= Troops Out Movement =

Irish republican organisation

The Troops Out Movement (TOM) was an Irish republican organisation formed in the United Kingdom in 1973, following actions by the British Army in Northern Ireland during the Troubles, including the Bloody Sunday and Ballymurphy massacres by the Parachute Regiment. The organisation's goals were to secure the withdrawal of British troops from Northern Ireland and support self-determination for the Irish people as a whole. These main aims were supplemented by smaller ones such as the demilitarisation of the Northern Irish police and the paramilitary Ulster Special Constabulary (USC) as well as opposition to discriminatory policies against Catholics in Northern Ireland. The TOM sought partnerships and other forms of cooperation with like-minded organisations in Ireland, Great Britain, and internationally.

As the Troubles continued to grow in severity, with increasing clashes in Northern Ireland between Irish republicans and unionist, primarily paramilitary groups such as the Provisional Irish Republican Army (IRA) and the Ulster Volunteer Force (UVF), the TOM developed close links with Sinn Féin. The TOM undertook measures to distance themselves from the IRA while simultaneously maintaining that armed struggle was a reasonable response to the discrimination faced by Catholics in Northern Ireland and the various policies instituted by the British government.

TOM's two main demands, "British troops out of Ireland" and "self-determination for the Irish people as a whole" both called for the withdrawal of the British government from Northern Ireland, as the TOM considered that this was fundamental to a peaceful solution to the Troubles, and would lead to the realisation of Irish self-determination.

== Origins ==
The movement was founded in London in late 1973. Its first main event, a large public meeting, took place at Fulham Town Hall on 24 October 1973. By the end of the year there were branches in Manchester, Coventry, Birmingham as well. By 1975 the TOM claimed to have a membership of over 1,200 people. The TOM was a 'single issue' organisation, but its membership generally comprised people who were also members of left-wing, socially progressive and humanitarian organisations. This shaped its campaigns but also caused some friction with views of the various groups it worked with in Ireland; this was particularly true for issues such as women's liberation, gay rights and anti-racism. The TOM campaigned very actively across the British political sphere; establishing close ties with many political, social and cultural organisations among Britain's Irish communities, British trade unions, religious groups, anti-Nazi and anti-racist organisations, and international support groups.
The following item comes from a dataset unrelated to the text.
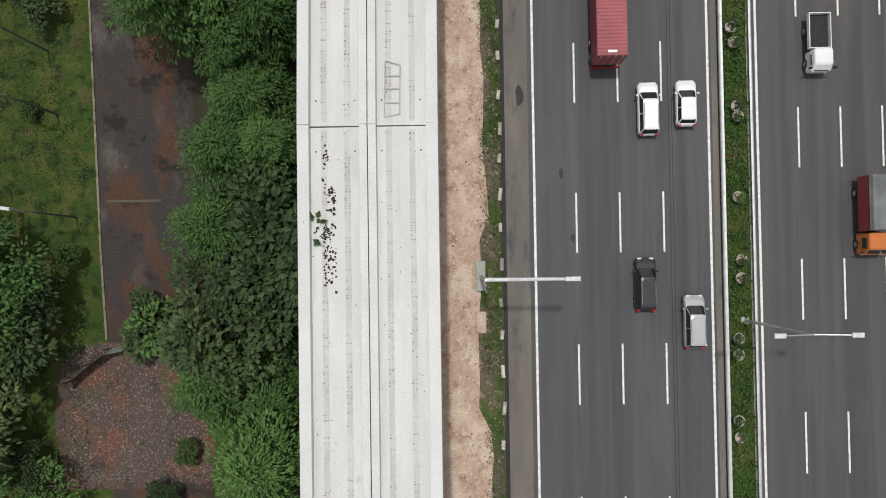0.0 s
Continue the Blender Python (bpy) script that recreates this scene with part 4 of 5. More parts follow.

It also served as a method for the British public to learn about the Troubles, organising public meetings, conferences, concerts, a UK-wide branch meeting structure, frequent demonstrations and protests in every major city in Britain, annual and other delegations to Northern Ireland, managed visits to Ireland, publications, etc. Notably, TOM organised "Black Flag" protests on days which Irish hunger strikers in Northern Ireland died.

Between 1974 and 1976 the group was infiltrated by an undercover police officer of the Special Demonstration Squad who managed to obtain a leadership position.

==Later years==
By the 1990s, TOM, while supporting the Good Friday Agreement for its stance on justice, policing, equality, demilitarisation, employment discrimination, cultural rights and the Irish language, highlighted its failure to address sectarian attacks on republican communities from loyalist paramilitaries.

The TOM also started to campaign against the Irish government as it enacted stringent measures against the IRA and supported measures to suppress the organisation, including the shoot-to-kill policy, use of torture, false imprisonment, covert military and paramilitary actions, false confessions, and manipulation of the media to misreport events. They protested for the immediate end to the use of rubber and plastic bullets in Northern Ireland. After the relative peace in Northern Ireland following the Good Friday Agreement and subsequent ceasefire, TOM activity declined. By the mid-2000s, very few, if any active branches existed, the monthly TOM paper ceased publication and the ad-hoc on-line briefing had also stopped. One notable member of the TOM was Paddy Prendiville, who later went on to edit the satirical magazine The Phoenix.